-------- Data block

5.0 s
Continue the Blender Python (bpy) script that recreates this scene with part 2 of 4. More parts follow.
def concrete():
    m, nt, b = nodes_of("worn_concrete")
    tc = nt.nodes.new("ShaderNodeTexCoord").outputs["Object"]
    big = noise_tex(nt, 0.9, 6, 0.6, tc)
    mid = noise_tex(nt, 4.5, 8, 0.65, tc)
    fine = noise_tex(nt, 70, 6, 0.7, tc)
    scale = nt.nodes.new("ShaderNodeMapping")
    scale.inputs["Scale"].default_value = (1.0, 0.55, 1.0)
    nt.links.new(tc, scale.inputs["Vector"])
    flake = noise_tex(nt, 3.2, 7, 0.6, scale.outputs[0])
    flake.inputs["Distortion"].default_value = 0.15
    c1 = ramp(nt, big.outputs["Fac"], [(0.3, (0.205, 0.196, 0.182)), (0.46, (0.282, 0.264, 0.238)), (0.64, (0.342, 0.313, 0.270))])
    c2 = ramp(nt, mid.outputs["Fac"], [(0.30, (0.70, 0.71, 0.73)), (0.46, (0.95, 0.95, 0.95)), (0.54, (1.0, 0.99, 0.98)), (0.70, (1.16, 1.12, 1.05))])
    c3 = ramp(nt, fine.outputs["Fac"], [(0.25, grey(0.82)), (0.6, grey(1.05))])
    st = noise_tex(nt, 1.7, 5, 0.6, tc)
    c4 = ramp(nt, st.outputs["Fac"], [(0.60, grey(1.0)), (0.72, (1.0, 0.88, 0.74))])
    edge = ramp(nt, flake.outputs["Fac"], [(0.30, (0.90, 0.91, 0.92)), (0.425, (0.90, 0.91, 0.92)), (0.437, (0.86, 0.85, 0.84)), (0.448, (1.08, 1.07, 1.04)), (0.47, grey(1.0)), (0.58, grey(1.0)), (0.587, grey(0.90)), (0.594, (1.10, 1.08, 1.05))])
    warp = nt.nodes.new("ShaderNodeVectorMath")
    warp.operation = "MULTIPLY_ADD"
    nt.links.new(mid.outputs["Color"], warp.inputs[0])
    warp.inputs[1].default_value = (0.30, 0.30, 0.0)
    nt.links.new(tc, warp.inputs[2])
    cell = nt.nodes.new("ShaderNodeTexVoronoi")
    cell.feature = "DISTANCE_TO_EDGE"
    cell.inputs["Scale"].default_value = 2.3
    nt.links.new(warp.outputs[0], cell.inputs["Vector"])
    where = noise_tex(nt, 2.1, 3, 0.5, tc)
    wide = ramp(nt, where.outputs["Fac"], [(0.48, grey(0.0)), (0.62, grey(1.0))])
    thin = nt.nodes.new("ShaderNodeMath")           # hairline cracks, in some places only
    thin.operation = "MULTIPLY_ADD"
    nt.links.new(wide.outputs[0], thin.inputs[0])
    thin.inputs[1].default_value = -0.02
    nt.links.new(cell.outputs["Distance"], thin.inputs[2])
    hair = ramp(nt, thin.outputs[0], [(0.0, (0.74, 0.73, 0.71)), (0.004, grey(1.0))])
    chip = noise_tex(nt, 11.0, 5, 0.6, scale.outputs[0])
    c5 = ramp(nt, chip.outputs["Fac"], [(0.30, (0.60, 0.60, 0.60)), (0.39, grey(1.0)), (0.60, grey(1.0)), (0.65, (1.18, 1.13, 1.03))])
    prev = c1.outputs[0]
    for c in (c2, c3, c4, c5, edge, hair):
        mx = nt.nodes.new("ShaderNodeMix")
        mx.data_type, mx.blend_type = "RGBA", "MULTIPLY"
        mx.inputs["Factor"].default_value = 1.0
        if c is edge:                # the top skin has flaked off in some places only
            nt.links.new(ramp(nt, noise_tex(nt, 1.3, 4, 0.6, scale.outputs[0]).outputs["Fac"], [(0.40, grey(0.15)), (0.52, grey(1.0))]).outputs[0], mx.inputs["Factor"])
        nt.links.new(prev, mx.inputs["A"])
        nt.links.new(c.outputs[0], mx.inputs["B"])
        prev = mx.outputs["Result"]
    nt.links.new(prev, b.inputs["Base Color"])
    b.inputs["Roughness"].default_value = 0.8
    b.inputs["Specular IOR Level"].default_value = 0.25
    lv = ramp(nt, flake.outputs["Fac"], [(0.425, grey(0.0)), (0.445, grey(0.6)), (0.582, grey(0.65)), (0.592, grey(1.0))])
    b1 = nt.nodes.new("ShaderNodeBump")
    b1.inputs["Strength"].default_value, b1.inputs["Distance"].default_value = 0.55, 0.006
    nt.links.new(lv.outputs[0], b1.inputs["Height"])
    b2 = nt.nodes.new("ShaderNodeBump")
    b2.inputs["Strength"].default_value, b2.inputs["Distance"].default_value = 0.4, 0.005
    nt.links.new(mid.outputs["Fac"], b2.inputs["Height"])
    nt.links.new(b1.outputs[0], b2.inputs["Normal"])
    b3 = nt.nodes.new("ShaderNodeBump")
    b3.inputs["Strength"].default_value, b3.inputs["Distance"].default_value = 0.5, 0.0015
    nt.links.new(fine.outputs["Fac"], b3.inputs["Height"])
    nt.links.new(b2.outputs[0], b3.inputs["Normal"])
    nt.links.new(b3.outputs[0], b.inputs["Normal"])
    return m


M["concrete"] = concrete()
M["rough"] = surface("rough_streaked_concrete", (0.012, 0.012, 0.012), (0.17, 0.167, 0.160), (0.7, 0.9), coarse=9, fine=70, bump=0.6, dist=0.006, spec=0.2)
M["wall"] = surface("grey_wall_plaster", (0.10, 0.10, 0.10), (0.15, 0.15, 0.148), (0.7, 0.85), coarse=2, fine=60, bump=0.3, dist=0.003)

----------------

■ **Short task**
Extract, word for word, each line of the listing above.

■ **Full output**
5.0 s
Continue the Blender Python (bpy) script that recreates this scene with part 2 of 4. More parts follow.
def concrete():
    m, nt, b = nodes_of("worn_concrete")
    tc = nt.nodes.new("ShaderNodeTexCoord").outputs["Object"]
    big = noise_tex(nt, 0.9, 6, 0.6, tc)
    mid = noise_tex(nt, 4.5, 8, 0.65, tc)
    fine = noise_tex(nt, 70, 6, 0.7, tc)
    scale = nt.nodes.new("ShaderNodeMapping")
    scale.inputs["Scale"].default_value = (1.0, 0.55, 1.0)
    nt.links.new(tc, scale.inputs["Vector"])
    flake = noise_tex(nt, 3.2, 7, 0.6, scale.outputs[0])
    flake.inputs["Distortion"].default_value = 0.15
    c1 = ramp(nt, big.outputs["Fac"], [(0.3, (0.205, 0.196, 0.182)), (0.46, (0.282, 0.264, 0.238)), (0.64, (0.342, 0.313, 0.270))])
    c2 = ramp(nt, mid.outputs["Fac"], [(0.30, (0.70, 0.71, 0.73)), (0.46, (0.95, 0.95, 0.95)), (0.54, (1.0, 0.99, 0.98)), (0.70, (1.16, 1.12, 1.05))])
    c3 = ramp(nt, fine.outputs["Fac"], [(0.25, grey(0.82)), (0.6, grey(1.05))])
    st = noise_tex(nt, 1.7, 5, 0.6, tc)
    c4 = ramp(nt, st.outputs["Fac"], [(0.60, grey(1.0)), (0.72, (1.0, 0.88, 0.74))])
    edge = ramp(nt, flake.outputs["Fac"], [(0.30, (0.90, 0.91, 0.92)), (0.425, (0.90, 0.91, 0.92)), (0.437, (0.86, 0.85, 0.84)), (0.448, (1.08, 1.07, 1.04)), (0.47, grey(1.0)), (0.58, grey(1.0)), (0.587, grey(0.90)), (0.594, (1.10, 1.08, 1.05))])
    warp = nt.nodes.new("ShaderNodeVectorMath")
    warp.operation = "MULTIPLY_ADD"
    nt.links.new(mid.outputs["Color"], warp.inputs[0])
    warp.inputs[1].default_value = (0.30, 0.30, 0.0)
    nt.links.new(tc, warp.inputs[2])
    cell = nt.nodes.new("ShaderNodeTexVoronoi")
    cell.feature = "DISTANCE_TO_EDGE"
    cell.inputs["Scale"].default_value = 2.3
    nt.links.new(warp.outputs[0], cell.inputs["Vector"])
    where = noise_tex(nt, 2.1, 3, 0.5, tc)
    wide = ramp(nt, where.outputs["Fac"], [(0.48, grey(0.0)), (0.62, grey(1.0))])
    thin = nt.nodes.new("ShaderNodeMath")           # hairline cracks, in some places only
    thin.operation = "MULTIPLY_ADD"
    nt.links.new(wide.outputs[0], thin.inputs[0])
    thin.inputs[1].default_value = -0.02
    nt.links.new(cell.outputs["Distance"], thin.inputs[2])
    hair = ramp(nt, thin.outputs[0], [(0.0, (0.74, 0.73, 0.71)), (0.004, grey(1.0))])
    chip = noise_tex(nt, 11.0, 5, 0.6, scale.outputs[0])
    c5 = ramp(nt, chip.outputs["Fac"], [(0.30, (0.60, 0.60, 0.60)), (0.39, grey(1.0)), (0.60, grey(1.0)), (0.65, (1.18, 1.13, 1.03))])
    prev = c1.outputs[0]
    for c in (c2, c3, c4, c5, edge, hair):
        mx = nt.nodes.new("ShaderNodeMix")
        mx.data_type, mx.blend_type = "RGBA", "MULTIPLY"
        mx.inputs["Factor"].default_value = 1.0
        if c is edge:                # the top skin has flaked off in some places only
            nt.links.new(ramp(nt, noise_tex(nt, 1.3, 4, 0.6, scale.outputs[0]).outputs["Fac"], [(0.40, grey(0.15)), (0.52, grey(1.0))]).outputs[0], mx.inputs["Factor"])
        nt.links.new(prev, mx.inputs["A"])
        nt.links.new(c.outputs[0], mx.inputs["B"])
        prev = mx.outputs["Result"]
    nt.links.new(prev, b.inputs["Base Color"])
    b.inputs["Roughness"].default_value = 0.8
    b.inputs["Specular IOR Level"].default_value = 0.25
    lv = ramp(nt, flake.outputs["Fac"], [(0.425, grey(0.0)), (0.445, grey(0.6)), (0.582, grey(0.65)), (0.592, grey(1.0))])
    b1 = nt.nodes.new("ShaderNodeBump")
    b1.inputs["Strength"].default_value, b1.inputs["Distance"].default_value = 0.55, 0.006
    nt.links.new(lv.outputs[0], b1.inputs["Height"])
    b2 = nt.nodes.new("ShaderNodeBump")
    b2.inputs["Strength"].default_value, b2.inputs["Distance"].default_value = 0.4, 0.005
    nt.links.new(mid.outputs["Fac"], b2.inputs["Height"])
    nt.links.new(b1.outputs[0], b2.inputs["Normal"])
    b3 = nt.nodes.new("ShaderNodeBump")
    b3.inputs["Strength"].default_value, b3.inputs["Distance"].default_value = 0.5, 0.0015
    nt.links.new(fine.outputs["Fac"], b3.inputs["Height"])
    nt.links.new(b2.outputs[0], b3.inputs["Normal"])
    nt.links.new(b3.outputs[0], b.inputs["Normal"])
    return m


M["concrete"] = concrete()
M["rough"] = surface("rough_streaked_concrete", (0.012, 0.012, 0.012), (0.17, 0.167, 0.160), (0.7, 0.9), coarse=9, fine=70, bump=0.6, dist=0.006, spec=0.2)
M["wall"] = surface("grey_wall_plaster", (0.10, 0.10, 0.10), (0.15, 0.15, 0.148), (0.7, 0.85), coarse=2, fine=60, bump=0.3, dist=0.003)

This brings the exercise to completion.